There is no real slowdown in the economy. Yes, we do have an impact because of the currency as well as crude, but then all that gets factored into the prices and I think it is already factored into stock prices. So if on ground companies are doing good businesses, they are expecting the next few quarters to be better than what they have seen in the past.

I do not see any reason why investors should not be investing when things are 20-40 per cent cheaper. Yes, you have to be careful because there is going to be a flight to quality whenever fear sets in financial markets. Therefore, at this point of time, you got to be doubly sure of what you are buying in your portfolio.

You got to buy only good quality companies whether they are in financial services, whether they are in the core industries, whether they are in consumer durable, non-durables or consumption themes. So to say that this is the time to sell and run away and think about capital protection and those all kinds of jargon that are being thrown at us from newspapers and across media channels, I would simply say ignore them.

If you have any money, keep nibbling, keep buying on every fall. If you have invested, you must re-assess your portfolio. If it looks okay to you, you have good companies, just shut your portfolio, log out, change your password from wherever you are logged in into ET or MoneyControl or X, Y, Z and just let this storm go away.

Let us get down to specifics about where one should nibble and perhaps bargain hunt in this sort of market environment. You are saying very categorically that you prefer ICICI Bank and SBI to Yes Bank. Now, we have had an exclusive chat with Rajat Monga of Yes Bank, in fact Nikunj (Dalmia) caught up with him on Monday, give us your rationale here.

I am very clear whatever is in controversy, there is going to be volatility. I am not commenting on the quality of Yes Bank or anything, but yes we all know the stock is in the news for wrong reasons or right reasons. So as an investor, I do not want to deal with volatility. I do not want to deal with such kind of question marks or answers or explanations coming from companies.

When I have a big basket to choose from, why do I have to go where there is controversy at this point of time. Yes, I am happier losing something that maybe 50 per cent below fair value, but I cannot live with volatility and uncertainty. So I would buy an ICICI Bank.

In fact, I will give you an interesting statistics.
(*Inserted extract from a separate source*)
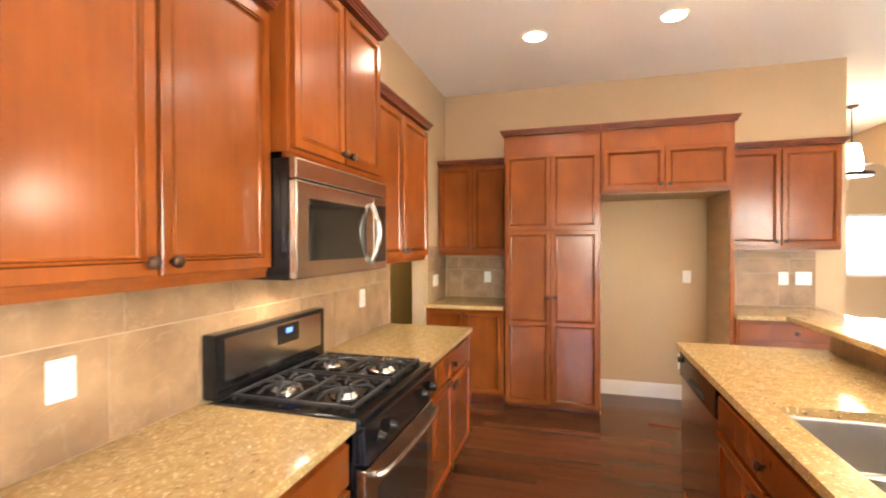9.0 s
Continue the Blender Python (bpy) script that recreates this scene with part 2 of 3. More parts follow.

I was looking the other day at banks like Canara Bank and PNB. Those banks have basically reached 2004-06 valuations and what you are trying to tell me is that if am I going to discount them at the same size even after all these problems on NPAs, am I assuming that the banks have gone back 15 or 17 years and they are never going to revive or these banks, particularly banks like Canara Bank with a reasonably or very large balance sheet is going to remain at a Rs 16,000-18,000 crore market cap while HDFC Bank is going to remain at Rs 5 lakh odd crore market cap, I do not know. I am leaving the answer to the investor. It depends on risk appetite.

You want to take a call, take a call and invest. But anything that is in controversy right now, anything that is grabbing headlines is going to have a huge volatility. So therefore as an investor, I do not want to deal with it because I cannot have information flow. It is not evenly available to everyone. So why do I have to go and dabble in Yes Bank as investor. I can trade. I can punt fair enough.